Osnabrück – Angesichts wieder steigender Corona-Infektionen warnen Ärzte- und Krankenhausvertreter vor einem „Vermeidungseffekt“, bei dem Erkrankte Praxen und Kliniken scheuen. „Wer krank ist sollte auch und gerade in Corona-Zeiten einen Arzt konsultieren“, sagte der Präsident der Bundesärztekammer (BÄK), Klaus Reinhardt, der „Neuen Osnabrücker Zeitung“ (Dienstag). In den ersten Monaten der Corona-Pandemie hätten viele Menschen „aus Angst vor einer Infektion ärztliche Hilfe zu spät oder gar nicht gesucht“.
Der Hauptgeschäftsführer der Deutschen Krankenhausgesellschaft (DKG), Georg Baum, ergänzte: „Wenn das Vermeidungsverhalten anhält, könnte die Zahl komplizierter OPs weiter ansteigen. Auch zu spät diagnostizierte Krankheiten könnten mittelfristig zu Problemen führen.“
„Vermeidungseffekt“ zeigt sich bei Früherkennung
Der „Vermeidungseffekt“ in der ersten Corona-Welle zeigte sich laut Reinhardt etwa bei Früherkennungsuntersuchungen, der Krebsdiagnostik und der Behandlung chronischer Erkrankungen. „Die Notaufnahmen verzeichneten einen Rückgang von Patienten mit Herzproblemen um rund 30 Prozent, während die Komplikationen nach einem Herzinfarkt deutlich zugenommen haben“, sagte er. Solche „Kollateralschäden“ stellten sehr wahrscheinlich ein relevantes Problem für die Gesundheit der Menschen dar.

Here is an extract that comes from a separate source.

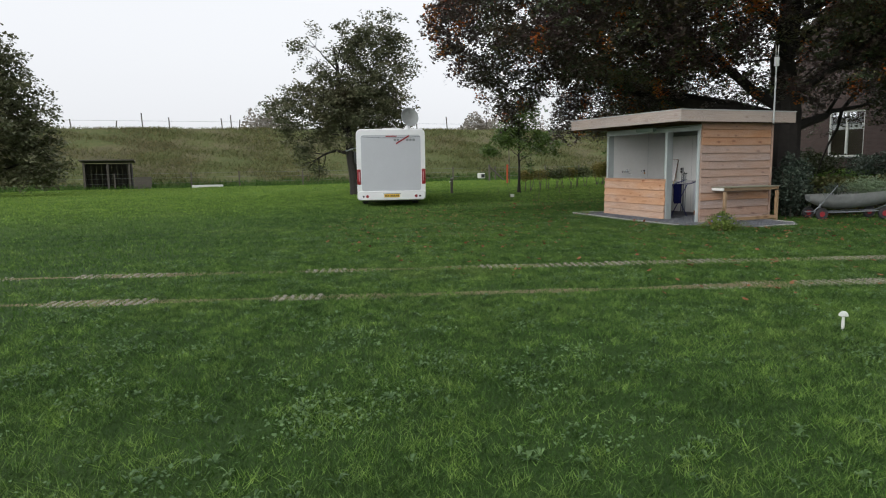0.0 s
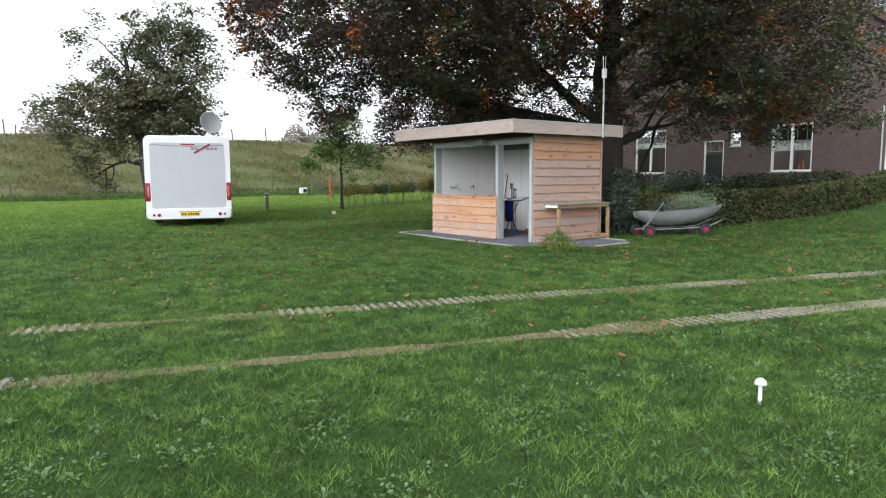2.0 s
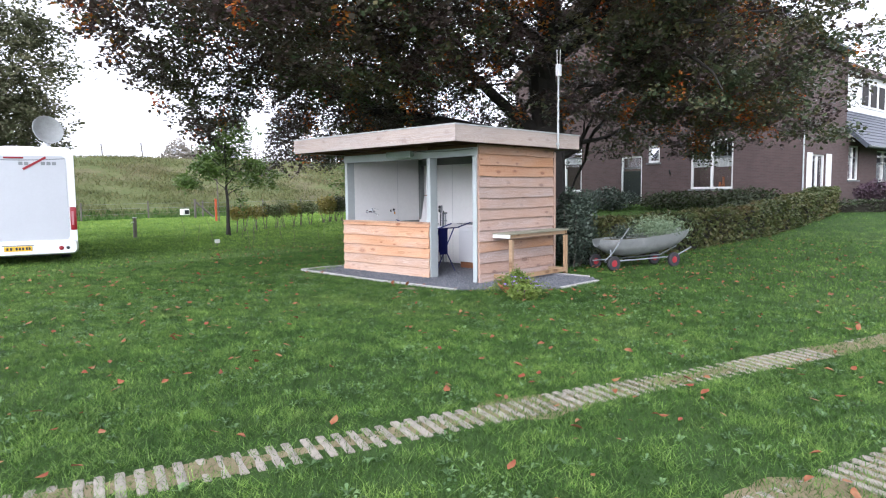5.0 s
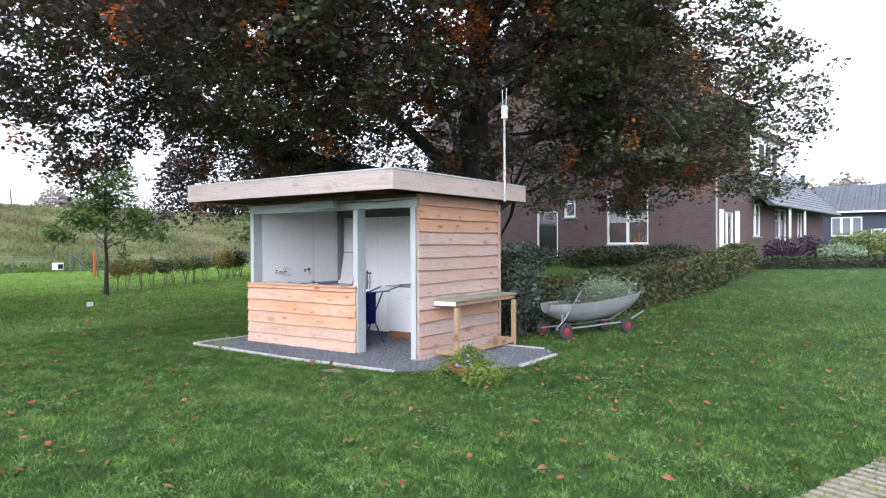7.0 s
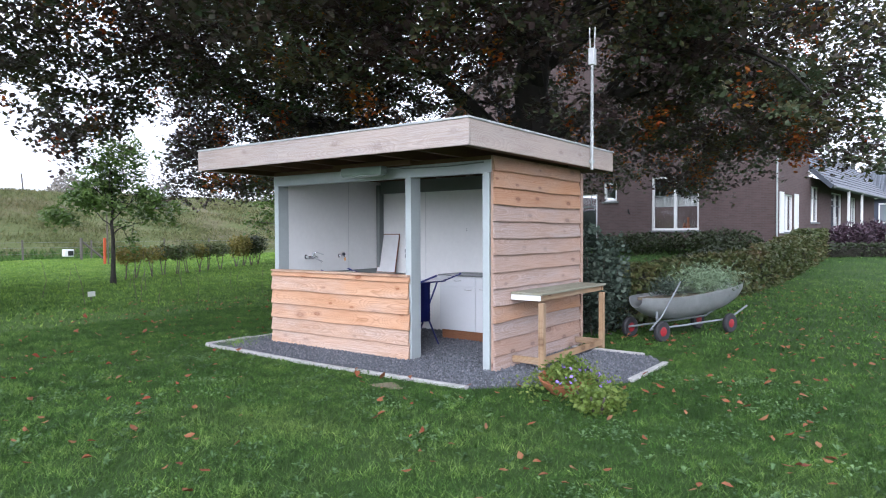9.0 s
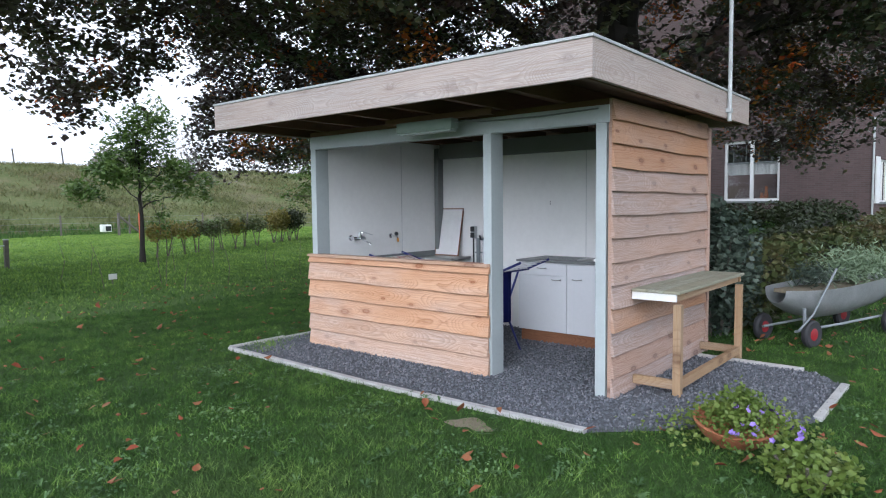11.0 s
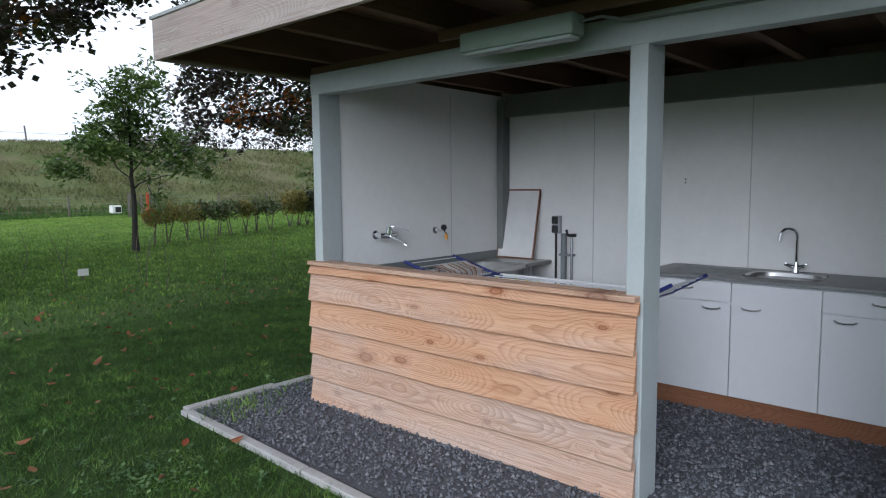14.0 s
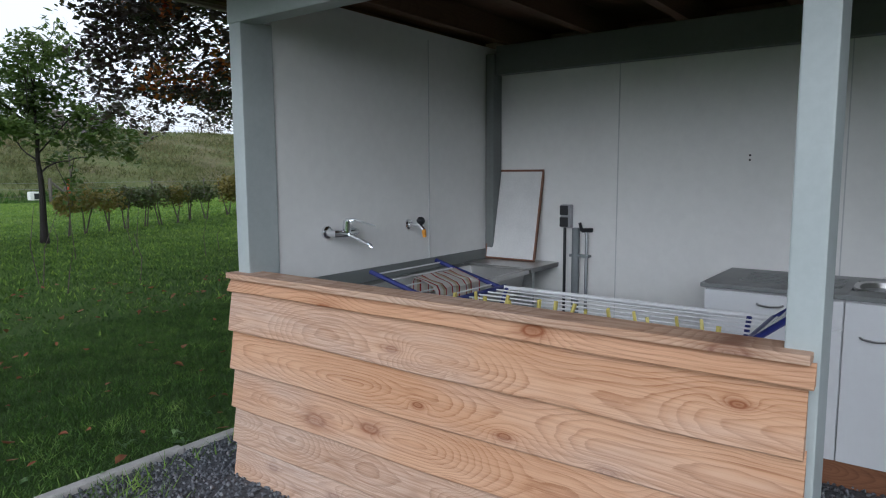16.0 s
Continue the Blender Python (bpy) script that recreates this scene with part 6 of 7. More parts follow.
def striped(name, axis_i, freq, stops):
    k = Mat(name)
    sep = k.n.new("ShaderNodeSeparateXYZ")
    k.link(k.coords(space="Object"), sep.inputs[0])
    m = k.n.new("ShaderNodeMath")
    m.operation = "MULTIPLY"
    m.inputs[1].default_value = freq
    k.link(sep.outputs[axis_i], m.inputs[0])
    fr = k.n.new("ShaderNodeMath")
    fr.operation = "FRACT"
    k.link(m.outputs[0], fr.inputs[0])
    c = k.ramp(fr.outputs[0], stops)
    c.node.color_ramp.interpolation = "CONSTANT"
    k.bump(k.noise(k.coords(), 400, 2, 0.6), 0.3, 0.002)
    return k.done(c, 0.95, 0, 0.1)


TOWEL = striped("striped_towel_cloth", 0, 9.0, [(0.0, (0.75, 0.70, 0.66)), (0.22, (0.40, 0.05, 0.06)), (0.3, (0.76, 0.72, 0.68)), (0.5, (0.62, 0.52, 0.38)), (0.66, (0.42, 0.07, 0.07)), (0.74, (0.78, 0.74, 0.70))])
NAVY = striped("navy_yellow_cloth", 1, 3.0, [(0.0, (0.02, 0.025, 0.14)), (0.42, (0.02, 0.025, 0.14)), (0.62, (0.55, 0.48, 0.09)), (0.8, (0.03, 0.035, 0.18))])
PALECLOTH = plain("pale_laundry", (0.70, 0.68, 0.67), 0.95, 0, 0.15, 20, 0.3)
bm = bmesh.new()
path_ = [(CY1 + 0.10, RZ - 0.3), (CY1 + 0.105, RZ - 0.1), (CY1 + 0.11, RZ + 0.03), (CY1 + 0.13, RZ + 0.05), (CY1 + 0.2, RZ + 0.068), (CY1 + 0.255, RZ + 0.084), (CY1 + 0.265, RZ + 0.06), (CY1 + 0.268, RZ - 0.05), (CY1 + 0.265, RZ - 0.2)]
grid = [[bm.verts.new((CX0 + 0.14 + 0.36 * j / 12, y + 0.006 * math.sin(j * 1.3 + i), z + 0.004 * math.sin(j * 0.9 + 2 * i))) for j in range(13)] for i, (y, z) in enumerate(path_)]
for a_, b_ in zip(grid, grid[1:]):
    for j in range(12):
        bm.faces.new((a_[j], a_[j + 1], b_[j + 1], b_[j]))
bmesh.ops.solidify(bm, geom=list(bm.faces), thickness=0.005)
tagged(part("striped_towel", bm, TOWEL, None, "", True), "white, red and tan striped towel draped over the drying rack", "laundry")
cloth("navy_towel", 12.44, 12.68, CY0, 0, RZ + 0.012, 0.50, 0.46, NAVY, "navy blue and yellow towel hung from the drying rack", 5)
cloth("white_laundry", CX0 + 0.163, 0, CY0 + 0.15, CY0 + 0.75, RZ, 0.3, 0.3, PALECLOTH, "pale laundry hung low on the drying rack", 7, "y")
rp = random.Random(4)
peg_bm = bmesh.new()
box(peg_bm, -0.006, -0.008, -0.03, 0.006, -0.001, 0.042, bevel=0.002)
box(peg_bm, -0.006, 0.001, -0.03, 0.006, 0.008, 0.042, bevel=0.002)
peg_mesh = finish(peg_bm, "clothes_peg", PEG)
for i in range(15):
    y = CY0 + 0.1 + 1.15 * i / 14 + rp.uniform(-0.02, 0.02)
    o = new("clothes_peg", peg_mesh)
    o.matrix_world = pose(CX0 + 0.08 * rp.choice((1, 2, 2)), y, RZ + 0.006, rp.uniform(-18, 18), rp.uniform(-15, 15), 90 + rp.uniform(-20, 20))
    tagged(o, "pale yellow clothes peg clipped on the drying rack", "peg", "clothes pegs")


# ---- motorhome ----
MH = pose(7.8, 22.15, lz(7.83, 22.2), 0, 0, -16.5) @ Matrix.Diagonal((0.985, 1, 0.945, 1))
mh = thing("motorhome", label="white motorhome with a grey rear panel and a roof dish", category="motorhome")
mh.matrix_world = MH


def section(y, w, z0, z1, r, n=5):
    pts = []
    for cx, cz, a0 in ((w - r, z1 - r, 0), (-w + r, z1 - r, 90), (-w + r, z0 + r, 180), (w - r, z0 + r, 270)):
        for i in range(n + 1):
            a = radians(a0 + 90 * i / n)
            pts.append((cx + r * math.cos(a), y, cz + r * math.sin(a)))
    return pts


def loft(bm, secs):
    rings_ = [[bm.verts.new(p) for p in s_] for s_ in secs]
    for a_, b_ in zip(rings_, rings_[1:]):
        for j in range(len(a_)):
            k = (j + 1) % len(a_)
            bm.faces.new((a_[j], a_[k], b_[k], b_[j]))
    bm.faces.new(rings_[0])
    bm.faces.new(rings_[-1][::-1])


bm = bmesh.new()
loft(bm, [section(0.04, 1.11, 0.42, 2.66, 0.16), section(0.10, 1.15, 0.38, 2.72, 0.2), section(0.5, 1.15, 0.38, 2.74, 0.2), section(5.6, 1.15, 0.38, 2.74, 0.2), section(6.4, 1.12, 0.38, 2.5, 0.3), section(7.0, 1.05, 0.38, 1.5, 0.3)])
part("body", bm, WHITE, mh, smooth=True)
bm = bmesh.new()
loft(bm, [section(0.0, 1.15, 0.42, 2.70, 0.15), section(0.06, 1.155, 0.40, 2.73, 0.17)])
fr = part("rear_surround", bm, WHITE, mh, "white moulded rear surround", True)
bm = bmesh.new()
loft(bm, [section(-0.012, 0.995, 0.575, 2.52, 0.09), section(0.02, 1.0, 0.57, 2.525, 0.09)])
rp_ = part("rear_panel", bm, REAR_GREY, mh, "pale grey rear panel")
bm = bmesh.new()
for i in range(12):
    u0, u1 = -0.98 + 1.96 * i / 12, -0.98 + 1.96 * (i + 1) / 12
    z0_, z1_ = 2.455 - 0.045 * (1 - u0 * u0), 2.455 - 0.045 * (1 - u1 * u1)
    q = [bm.verts.new(p) for p in ((u0, -0.016, z0_), (u1, -0.016, z1_), (u1, -0.016, z1_ + 0.022), (u0, -0.016, z0_ + 0.022), (u0, -0.012, z0_), (u1, -0.012, z1_), (u1, -0.012, z1_ + 0.022), (u0, -0.012, z0_ + 0.022))]
    for f_ in ((0, 1, 2, 3), (4, 7, 6, 5), (0, 4, 5, 1), (3, 2, 6, 7)):
        bm.faces.new([q[j] for j in f_])
part("trim_line", bm, PIPE_GREY, rp_)
part("brake_light", bm_box(-0.17, -0.026, 2.455, 0.20, -0.011, 2.495, bevel=0.006), RED, rp_, "high red brake light")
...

Baum nannte es einen „Anlass zur Sorge, dass Patienten auch bei akut behandlungsbedürftigen Beschwerden die Krankenhäuser aus Angst vor Ansteckung gemieden haben“. Auch habe es einen merklichen Rückgang bei nicht dringlichen Krebsbehandlungen wie der Nachsorge gegeben. Beide warnten mit Blick auf die Infektionskurven davor, verfrüht Klinikkapazitäten für Corona-Patienten zu reservieren. Zwar stiegen die Zahlen. „Ein erneutes Umschalten in den Krisenmodus wäre aber erst notwendig, wenn wir uns wieder einem Infektionsgeschehen nähern wie wir es im März oder April hatten“, sagte Ärztepräsident Reinhardt.
Versorgung zu keinem Zeitpunkt gefährdet
Laut DKG-Geschäftsführer Baum steht fest, dass „die Versorgung hilfsbedürftiger Patienten in den Kliniken zu keinem Zeitpunkt gefährdet war oder ist“. Die Krankenhäuser hätten die Zahl ihrer Intensivbetten von ursprünglich rund 28.000 auf 40.000 gesteigert, erklärte Baum. Daher seien sie in kurzer Zeit in der Lage, bei Bedarf erforderliche Behandlungskapazitäten frei zu machen.